The Cavs controlled the tempo for much of the game, extending their lead to 8-5 early in the third quarter. 

It was all Duke after that, as the Blue Devils constructed a dominant 7-0 run led by Quinzani and surprise midfielder Justin Turri to take a 12-8 advantage.

The Cavs, unlike the "roll over and die" UVA teams we've seen in 2008 and 2009, gritted their teeth and went on a little run of their own.  Led by senior midfielder Brian Carroll, Virginia was able to knot it up 13-13 in the waning minutes of the fourth quarter.

In the final minute of play, LSM C.J. Costabile came up huge for the Blue Devils, collecting a crucial ground ball off a face-off and giving Duke the chance to set up their last play.

Duke ran a tricky pick off the right post, which allowed senior Ned Crotty to hang up UVA defenseman Ken Clausen in front of the net.  Crotty then dodged to his left and found a streaking Quinzani in front of goal, who buried the winning tally.

Notre Dame on the other hand, won their game over Cornell the only way they know how to, with tough, team-oriented defense and a balanced offensive attack.

Attackman Neal Hicks led the way for the Irish with four goals, as ND took a 6-3 halftime lead and proceeded to batten down the hatches on defense.

Notre Dame's three longpoles were the stars of the day. The three seemingly interchangeable defenders communicated effectively, and were able to slide and defend one-on-one with equal prowess against Cornell's versatile offense.

Sixteen saves from senior netminder Scott Rodgers doesn't hurt either as the collective team effort was enough to mail in the 12-7 win for the Fighting Irish.



All bets are off in this one.  I don't care how unstoppable Duke's offense appeared in the semifinal, the Blue Devil attack needs to figure out a way to solve Scott Rodgers and the Notre Dame defense.

The Fighting Irish were able to smother the national attackmen of the year in Rob Pannell yesterday, holding him scoreless.

What's intriguing is that seemingly none of Cornell's attack nor midfield seemed to be the beneficiary of Pannell's misfortune.  Panell was not doubled, nor shut off, nor faceguarded by the team's best defender all day.  ND's defense was able to rotate and slide as they normally do and still lock down one of the best attackmen in the country.

Duke's attack may be prolific, but if Crotty can't find mismatches and holes in the airtight Notre Dame defense, then Duke could be in for a long, slow game.



The match-up at the face-off X was pegged as one of the key's to the game in the Duke-Virginia game, and Duke's Sam Payton and C.J. Costabile delivered, winning 15-23 of the game's draws and scooping up ground balls that led to key possessions.

Trevor Sipperly of Notre Dame is a great FOGO (face-off, get off) man in his own right, he'll need to be quick off the draw if Notre Dame wants to keep the ball out of Crotty and Quinzani's sticks.

Sipperly won 11-23 face-off in the semifinal against Cornell.

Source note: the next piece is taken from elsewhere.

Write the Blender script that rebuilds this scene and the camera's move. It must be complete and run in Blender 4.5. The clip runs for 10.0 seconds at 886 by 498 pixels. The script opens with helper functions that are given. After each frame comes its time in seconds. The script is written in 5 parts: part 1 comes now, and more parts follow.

Not great numbers, but Notre Dame's defense was able to bail him out with key stops.  Duke's attack is far too potent for Sipperly to have another sub 50-win percentage at the face-off X.  Notre Dame needs to win the possession game, simple as that.



I may have hyped up Notre Dame's defense a lot in this preview, but let's face the reality, Duke's offense will be like nothing the Fighting Irish stronghold has seen this year.

That's not saying they don't stand a chance, their defense may be able to keep the Blue Devils at bay, but it's not going to win them the game.

Notre Dame will need to keep up the increased production of its attack to stay competitive in this one.  If Neal Hicks or Sean Rogers hangs another three or four goals on Duke's defense, who knows? However, if Duke gets up early, watch out.

This game may be more hotly contested than people think. Fans are obviously excited about Duke given the instant classic of a game last night, but as someone who has a keen eye for defense, Notre Dame's performance was equally as impressive.